On ne peut pas frauder avec le climat…
Bien entendu, les questions inscrites à l’ordre du jour – le commerce, la fiscalité et la transparence – sont importantes…
Mais on ne peut que déplorer le fait que les changements climatiques n’aient pas leur place dans les débats sur la transparence. À plus forte raison quand on constate que le G8 relève le manque de transparence des transactions foncières des entreprises dans les pays en développement, et les problèmes de corruption liés à l’industrie extractive dans ces mêmes pays.
Après tout, les changements climatiques sont un moteur de l’accaparement de terres. Et s’il est nécessaire de faire la transparence sur les paiements qui facilitent l’extraction des combustibles fossiles, nous savons bien que nous devrions de toute façon nous garder d’exploiter ces ressources.
Car avec le climat, on ne peut pas tricher, il n’y a pas d’évasion ou d’optimisation qui tienne.
Un accord sur l’évasion fiscale est bénéfique pour la planète et ses habitants. Car lorsqu’elles contournent les règles fiscales, les entreprises contribuent non seulement à creuser les injustices, mais aussi à diminuer les ressources disponibles pour financer les services publics, la lutte contre les changements climatiques et la pauvreté.
De plus, c’est dans le propre intérêt du G8 que de parvenir à une entente en matière d’évasion fiscale : cela lui permet de montrer qu’il n’est pas totalement inutile dans un monde multipolaire.
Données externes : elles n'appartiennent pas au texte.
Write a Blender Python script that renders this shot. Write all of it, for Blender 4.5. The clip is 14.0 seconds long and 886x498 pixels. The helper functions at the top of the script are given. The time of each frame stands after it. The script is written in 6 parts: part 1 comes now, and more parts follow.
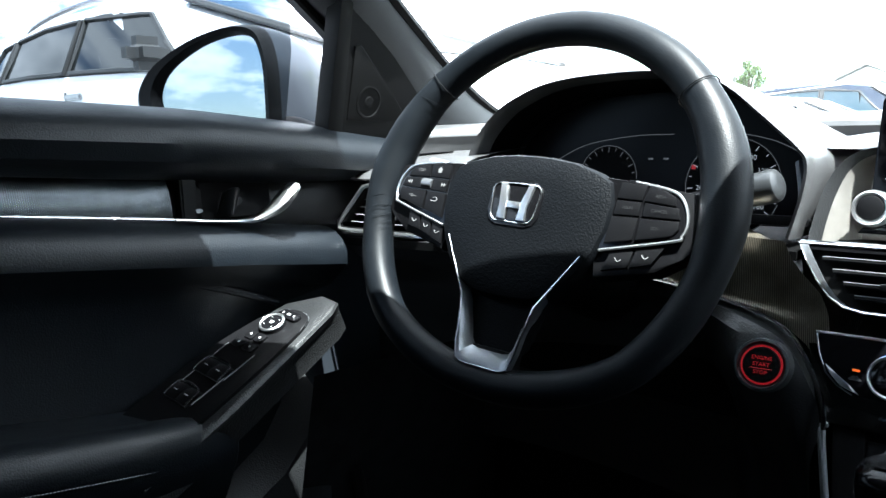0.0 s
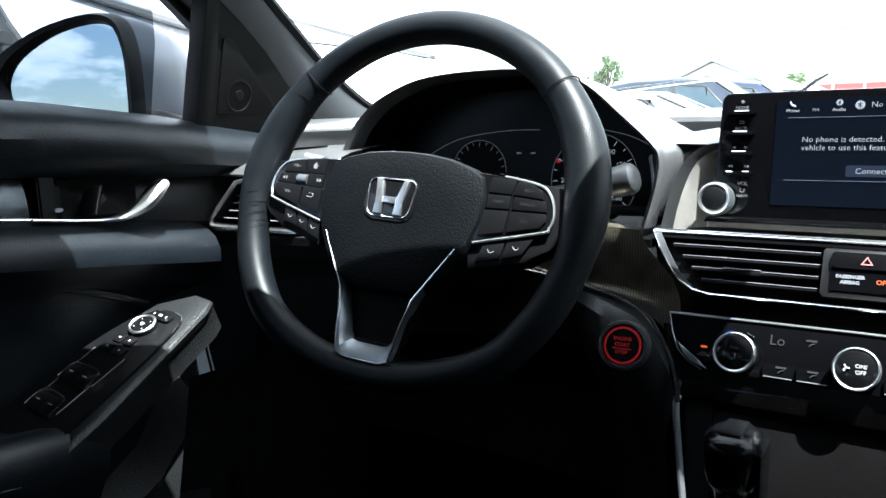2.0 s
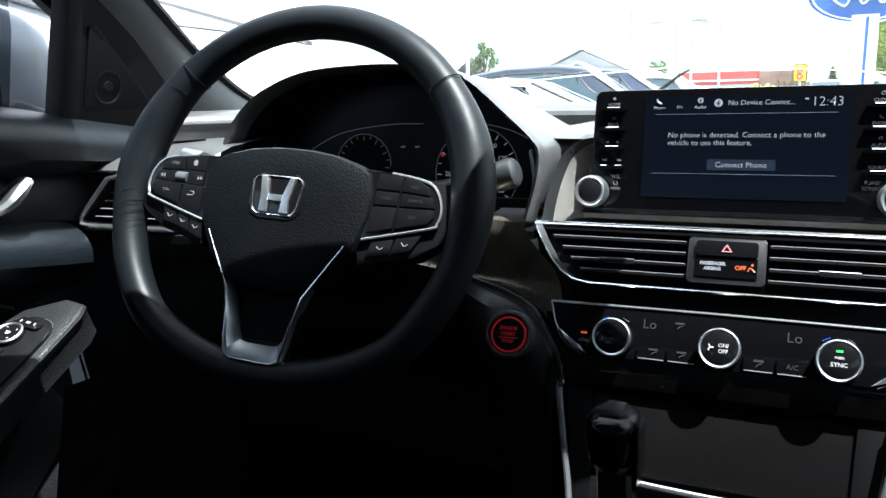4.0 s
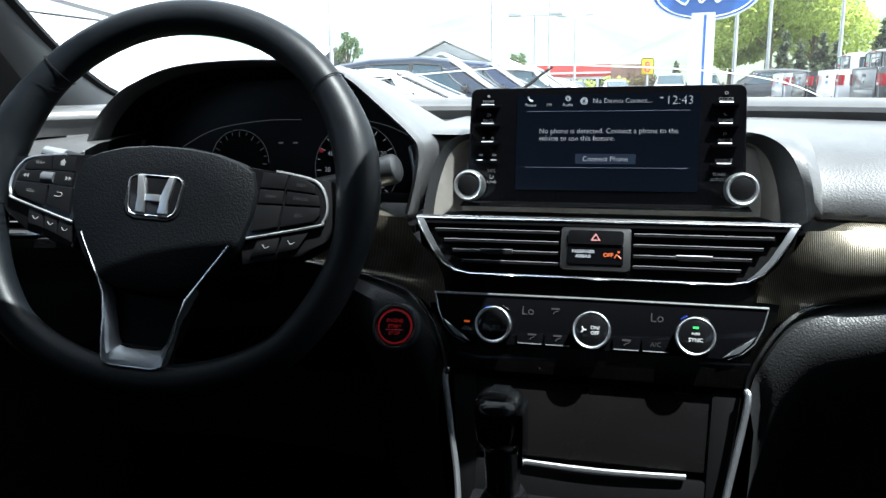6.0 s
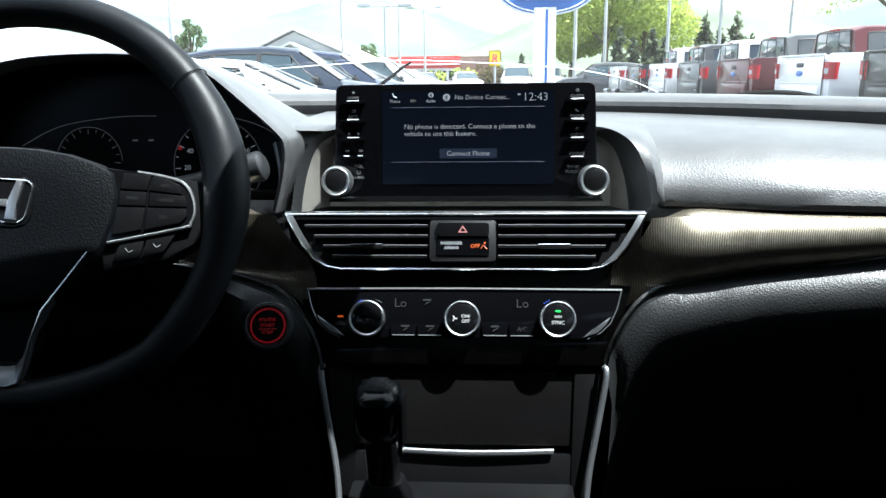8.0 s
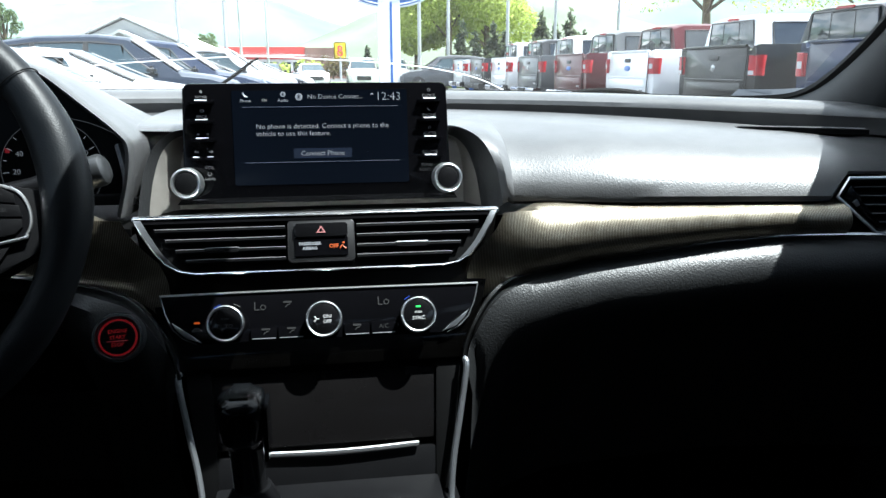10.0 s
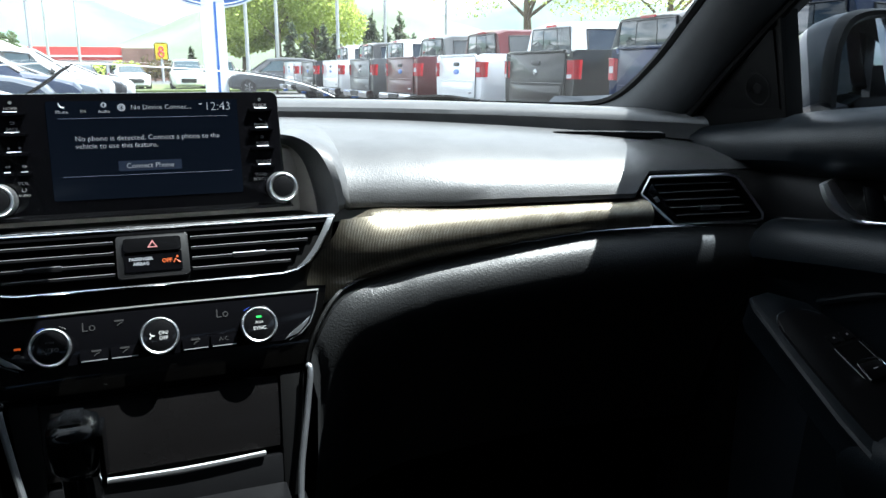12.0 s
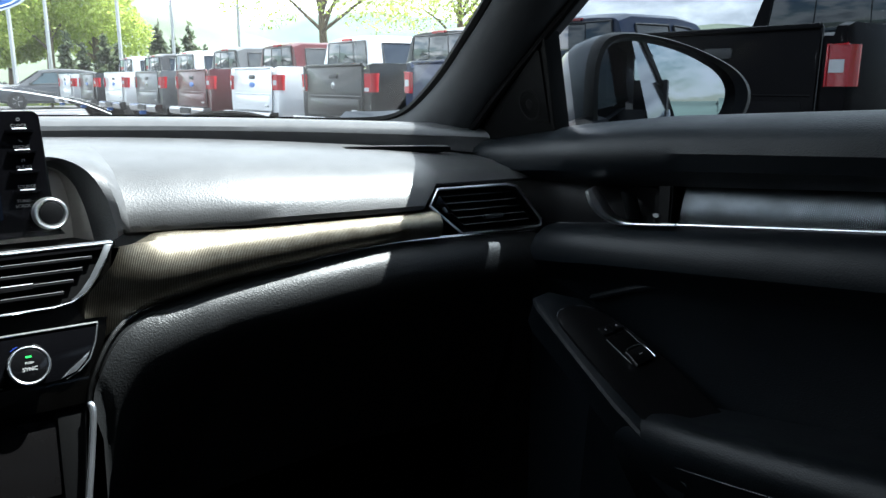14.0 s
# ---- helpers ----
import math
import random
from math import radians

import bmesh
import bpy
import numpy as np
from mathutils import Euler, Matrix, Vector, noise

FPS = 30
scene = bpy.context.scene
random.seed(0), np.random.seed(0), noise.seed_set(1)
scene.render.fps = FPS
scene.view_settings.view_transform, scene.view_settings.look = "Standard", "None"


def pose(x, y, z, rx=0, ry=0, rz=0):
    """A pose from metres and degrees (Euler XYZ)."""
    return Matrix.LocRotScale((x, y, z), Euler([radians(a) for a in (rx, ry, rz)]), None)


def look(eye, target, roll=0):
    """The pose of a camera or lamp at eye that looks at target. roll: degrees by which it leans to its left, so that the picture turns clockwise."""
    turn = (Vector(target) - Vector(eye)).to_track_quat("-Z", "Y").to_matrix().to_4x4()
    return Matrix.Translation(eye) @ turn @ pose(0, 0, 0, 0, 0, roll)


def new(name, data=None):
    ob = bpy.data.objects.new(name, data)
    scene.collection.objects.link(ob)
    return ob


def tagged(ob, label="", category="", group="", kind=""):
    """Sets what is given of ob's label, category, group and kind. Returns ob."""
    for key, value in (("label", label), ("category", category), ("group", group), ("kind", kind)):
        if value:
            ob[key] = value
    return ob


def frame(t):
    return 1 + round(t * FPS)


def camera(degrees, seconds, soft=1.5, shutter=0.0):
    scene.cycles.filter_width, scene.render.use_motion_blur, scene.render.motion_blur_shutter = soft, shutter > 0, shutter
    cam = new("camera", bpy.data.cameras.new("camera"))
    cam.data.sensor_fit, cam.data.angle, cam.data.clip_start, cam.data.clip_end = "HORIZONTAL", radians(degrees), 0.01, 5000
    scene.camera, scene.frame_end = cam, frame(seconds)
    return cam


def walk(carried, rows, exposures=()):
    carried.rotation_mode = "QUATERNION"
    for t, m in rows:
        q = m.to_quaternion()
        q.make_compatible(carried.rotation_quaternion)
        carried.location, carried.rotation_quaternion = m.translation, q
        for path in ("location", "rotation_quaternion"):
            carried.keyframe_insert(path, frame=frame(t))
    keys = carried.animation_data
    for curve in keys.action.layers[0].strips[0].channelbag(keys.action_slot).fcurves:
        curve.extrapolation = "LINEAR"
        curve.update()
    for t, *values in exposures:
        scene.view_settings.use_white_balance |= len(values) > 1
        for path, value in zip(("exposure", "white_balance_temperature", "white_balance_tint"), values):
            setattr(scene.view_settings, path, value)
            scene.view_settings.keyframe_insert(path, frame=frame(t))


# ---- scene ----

De ce côté-là, l’importance du G8 ne fait aucun doute pour le climat. En effet, les pays du G8 sont historiquement responsables de la très grande majorité des émissions mondiales de gaz à effet de serre, et ils restent encore de gros émetteurs. Et s’il faut que tous ceux qui ont une empreinte carbone importante agissent, qu’ils vivent à Manille ou à New York, les pays du G8 ont le devoir de mettre la main à la pâte et à la poche en premier et d’envoyer un signal fort. Cela pourrait briser l’attentisme qui paralyse les négociations internationales sur le climat, et faire comprendre clairement aux marchés et aux investisseurs que les énergies fossiles ne seront pas rentables à long terme.
« Bien sûr, le G8 ne peut pas tout, tout seul »
Bien sûr Monsieur le Président, on n’aurait pas dit mieux… Dans une tribune publiée à quelques jours de l’ouverture du G8, François Hollande a tenu ces sages propos…
Mais concrètement, que fait la France… ?
Le président ne semble guère se soucier du débat en cours en France sur la transition énergétique, ni prêt à infléchir significativement la politique énergétique de son pays. Et il aurait tort de miser un succès à Paris en décembre 2015 quand il prône une réduction de seulement 40% des émissions européennes de gaz à effet de serre à l’horizon 2030, au lieu des 55% requis…
La France a aussi sa part à accomplir.